As the top Keynesian gadfly, Paul Krugman's recent attack on Margaret Thatcher wasn't very surprising.
In a blog post on the very day she passed, he questioned whether or not Margaret Thatcher had actually made any difference to the performance of the British economy.
Since she had spent much of her career fighting the theories of like-minded economists you can easily understand why Krugman was so quick to take a swing.
But as someone who was actually there, I can tell you the evidence of Thatcher's success is incontrovertible-no matter what Paul Krugman wants you to believe.
What's more, the larger truth is that Thatcher's principles still hold lessons for us today.
The Real Thatcher Record
To illustrate the difficulty of Thatcher's battle: In the summer of 1981, no fewer than 364 top economists wrote a letter to the London Times denouncing her policies and saying they would inevitably lead to economic decline.
That letter marked just about the absolute low point of the 1979-81 recession.
After its publication the economy reverted into strong growth, and in the following year Thatcher's Falklands victory assured her re-election.
From 1981, Britain's economy continued to strengthen with only minor recessions until 2007. The trends marked a complete break from what had gone before, leading British living standards from 10% below those of France in 1980 to 10% above them in 2007.
You'd think the 364 economists who had written the foolish letter would have had difficulty keeping employment once the trend took hold. But far from it.
For the last 10 years, one of them, Mervyn King, has been Governor of the Bank of England — which explains a lot about the failings of British monetary and regulatory policy, both before and since the 2008 financial crash.
Where Krugman's Argument Falls Apart
Of course, economic realities are hard to prove. Even 30 years after the event, a clever casuist like Krugman can manipulate figures to throw doubt on Thatcher's extraordinary turnaround in the British economy.
Krugman's argument looks at British living standards compared with the French, and produces a second very confusing graph of British unemployment (which was very high during Thatcher's early years because of all the dead capacity that had to be weeded out – the effect was much like the opening up of the Soviet Union after 1991) and then claims that the trend does not become clear until the mid-1990s, so Thatcher had nothing to do with it.
That ignores the political realities. There was no significant policy change in Britain after Thatcher's 1990 departure, other than the 1992 reversal of the foolish 1990 decision to link the pound to the deutschemark.

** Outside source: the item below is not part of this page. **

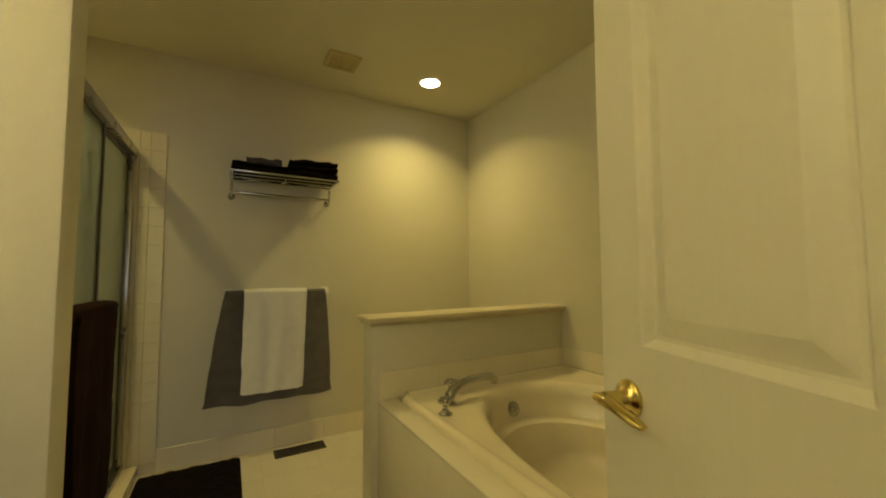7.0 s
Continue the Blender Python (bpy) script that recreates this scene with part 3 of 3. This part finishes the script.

John Major, Thatcher's successor, was a feeble individual with none of her convictions or courage, but he did not reverse her policies since his voting base would not have stood for it.
The 1990s strength after the 1990-92 hiccup (which only confirmed a trend already visible in 1981-89) was as much due to Thatcher as if she had still been wielding her handbag in Downing Street.
It was only after the massive Conservative party defeat in the 1997 election that policy changed, and then only gradually.
Tony Blair, the Labor leader, was quite willing to build on Thatcher's achievements, although over time the sloppy expansion of public spending by his Chancellor of the Exchequer and eventual (2007) successor Gordon Brown did change the policy trajectory.
Again, unlike Paul Krugman, I was there.
I returned to England from New York in late 1982, after Thatcher's Falklands victory had made her re-election inevitable, and lived there until 1995 (by which time a Labor government was itself inevitable).
The effects of Thatcher's policies were already apparent by the time of her 1983 re-election, and they were crystal-clear to everyone by the time of her second re-election in 1987. (Then the snarling opposition could only growl about "bourgeois triumphalism" – an insult I was happy to acknowledge!)
Yet even now in 2013 Krugman tries to explain them away. It is one of the annoyances of economics compared to the hard sciences, that there is always someone willing to doubt experimental results, however emphatic!
Of course, the current overspending, money madness and debt accumulation will eventually lead the United States to a position not unlike that of Britain in the late 1970s, with high inflation, high unemployment, and a mass of useless malinvestment that has to be liquidated for growth to resume.
However, I'm confident that we will then find leaders who know how to restore our economy and are capable of doing it.
But like Margaret Thatcher, they will have to engage in a titanic struggle against huge entrenched opposition, not least of which will come from economists like Krugman who have justified the current erroneous policies.